Yes, he could be exacting, hard-to-please and downright stubborn, but his reportedly tyrannical behaviour was only ever intended to achieve the best performances possible. Shelley Duvall, the leading lady in The Shining, portrayed a character that became more distressed, exhausted and distraught as the film goes on. Kubrick deliberately instilled a poisonous atmosphere around her, haranguing her at every opportunity, ordering the entire crew to ignore her, so that as the shoot progressed her performance naturally began to mirror her characters own.

At the time, Duvall hated Kubrick. Yet now, she believes it was the best experience she ever had. She learned more on that production than any other, and itʼs undoubtably her greatest performance.

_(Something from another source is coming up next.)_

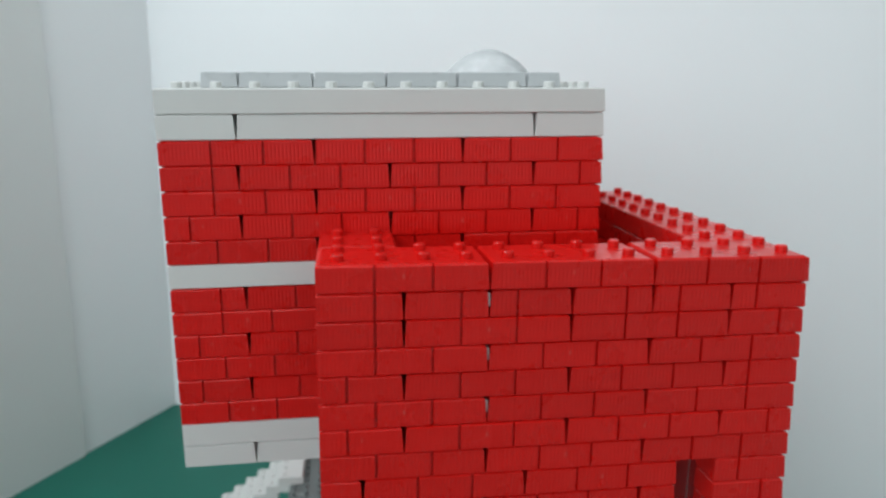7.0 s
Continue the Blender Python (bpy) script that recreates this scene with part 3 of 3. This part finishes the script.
# ---- table and room ----
def wall_quad(name, a, b, z0, z1, thick, mat, label):
    """An upright wall from a to b (studs), its thickness on the left of that line."""
    a, b = Vector(a), Vector(b)
    d = (b - a).normalized()
    nrm = Vector((-d.y, d.x)) * thick
    pts = [a, b, b + nrm, a + nrm]
    vv = [Vector((p.x, p.y, z)) * P for z in (z0, z1) for p in pts]
    ff = [(3, 2, 1, 0), (4, 5, 6, 7)] + [(i, (i + 1) % 4, (i + 1) % 4 + 4, i + 4) for i in range(4)]
    return tagged(place(name, mesh_of(name, vv, ff, mat)), label, "wall", kind="structure")


CL, CR = Vector((-20.7, 72.0)), Vector((58.3, 27.9))
back = (CR - CL).normalized()
fwd = Vector((back.y, -back.x))      # towards the camera's side
if fwd.y > 0:
    fwd = -fwd
top_pts = [CL - back * 1 - fwd * 2, CR + back * 4 - fwd * 2, CR + back * 4 + fwd * 75, CL - back * 1 + fwd * 75]
vv = [Vector((p.x, p.y, z)) * P for z in (TABLE_Z - 3, TABLE_Z) for p in top_pts]
ff = [(0, 1, 2, 3), (7, 6, 5, 4)] + [(i, i + 4, (i + 1) % 4 + 4, (i + 1) % 4) for i in range(4)]
table = tagged(place("table", mesh_of("table", vv, ff, GREEN)), "smooth matt green table top under the model", "table")
wall_quad("wall_back", CL - back * 2, CR + back * 10, -95, 175, 6, WALL, "white painted wall behind the table")
wall_quad("wall_left", CL + fwd * 14, CL, -95, 175, 6, WALL, "white painted side wall")
wall_quad("wall_right", CR, CR + fwd * 300, -95, 175, 6, WALL_SHADED, "off-white side wall, darkened for the weaker light on it")
wall_quad("wall_panel_left", CL + fwd * 35 + back * 0.3, CL + fwd * 14 + back * 0.3, -95, 175, 6, PANEL, "greyish white panel beside the side wall")
wall_quad("wall_far_left", CL + fwd * 35 - back * 190, CL + fwd * 35 - back * 5.9, -95, 175, 6, WALL_SHADED, "greyish white wall in the same darkened tone")
# unseen walls added to enclose the light; the darker one cuts fill
wall_quad("wall_outer", CL + fwd * 300 - back * 190, CL + fwd * 35 - back * 190, -95, 175, 6, WALL, "unseen white wall that closes the room")
wall_quad("wall_front", CR + fwd * 300, CL + fwd * 300 - back * 190, -95, 175, 6, ROOM, "unseen darker wall across the room")
for nm, z, mat, lb in (("floor", -101, FLOOR, "grey floor"), ("ceiling", 175, WALL, "white ceiling")):
    pts = [CL - back * 200 - fwd * 8, CR + back * 12 - fwd * 8, CR + back * 12 + fwd * 310, CL - back * 200 + fwd * 310]
    vv = [Vector((p.x, p.y, zz)) * P for zz in (z, z + 6) for p in pts]
    ff = [(0, 1, 2, 3), (7, 6, 5, 4)] + [(i, i + 4, (i + 1) % 4 + 4, (i + 1) % 4) for i in range(4)]
    tagged(place(nm, mesh_of(nm, vv, ff, mat)), lb, nm, kind="structure")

Even today, years after his death, Stanley Kubrickʼs all-controlling pursuit of excellence and dizzying film standards lives on. His films are only available to be bought and watched in full-frame ratio, simply because that is how he designed them to be viewed. Controversial and a touch frustrating, yet who can doubt his vision when he glimpsed through his viewfinder all those years ago?

Stanley Kubrick wasnʼt mad. Sure he was odd, a touch eccentric. As much as some of the lifestyle of Kubrick mentioned earlier is based on reality, the fact is that his private life wasnʼt half as interesting as his true legacy. This was the secret that Stanley Kubrick knew. This was why he never had much to say, why he shunned publicity. The real star, the shining light in his lifetime, the noteworthy, the interesting and the memorable…were his films.